Ce roi physique est saisi à différents moments de sa vie : maître d’œuvre d’une cour brillante (les éléments du costume mondain, sous le manteau du sacre, contribuent à créer une distance entre les symboles de la royauté et la personne du roi), en perpétuelle représentation ; grand amateur de ballets ; souverain absolu durant un règne déjà long de quarante-sept ans.

Interprétation

Cet emblème de la monarchie absolue de droit divin fut réalisé l’année même où le château de Versailles parvenait à sa perfection cérémonielle et symbolique quand le roi installe sa chambre au cœur du palais de Versailles, tout à côté de la salle du Conseil où il réunit les ministres et les secrétaires d’État, donnant ainsi à voir les « deux corps du roi ». Louis XIV affectionnait ce tableau à un point tel qu’il ordonna d’en multiplier les copies. Saint-Simon n’hésita pas à appeler Rigaud le premier peintre de l’Europe, pour la ressemblance des hommes et pour une peinture forte et durable.

À partir de 1702, nombre d’artistes, peintres ou graveurs, reproduiront cette même figure et sa pose, presque à l’identique. Et l’atelier de Rigaud réalisa, jusqu’en 1715, un très grand nombre de « Louis XIV », de dimensions variées, en armure ou en manteau de sacre, en pied ou en buste, qui furent immédiatement répandus en France et dans les cours d’Europe.

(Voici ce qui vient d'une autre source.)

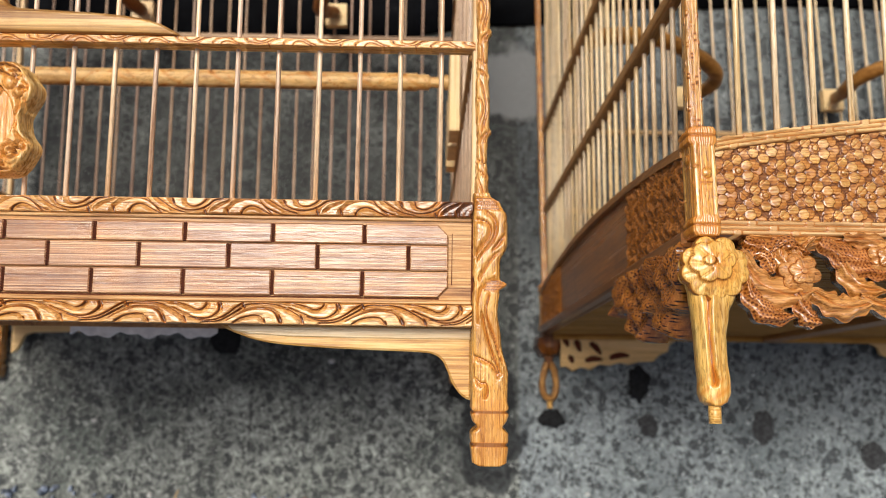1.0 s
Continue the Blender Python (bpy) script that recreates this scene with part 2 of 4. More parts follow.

Ce tableau est devenu l’archétype des portraits officiels au-delà même des ruptures historiques : depuis la IIIe République, les présidents sont représentés dans une posture proche de celle du roi tel que peint par Hyacinthe Rigaud.

Bibliographie

  • Ernst KANTOROWICZ, The King’s Two Bodies : a Study in Mediaeval Political Theology, Princeton, Princeton University Press, 1957.
  • Ernst KANTOROWICZ, Les Deux Corps du roi : essai sur la théologie politique au Moyen Âge, traduit de l’anglais par Jean-Philippe Genet et Nicole Genet, Paris, Gallimard, 1989.
  • Philippe de DANGEAU, Mémoires.
  • Mémoires inédits des membres de l’ancienne Académie royale de peinture.
  • Myriam TSIKOUNAS, « De la gloire à l’émotion, Louis XIV en costume de sacre par Hyacinthe Rigaud », in Sociétés & Représentations, 2008, n° 26.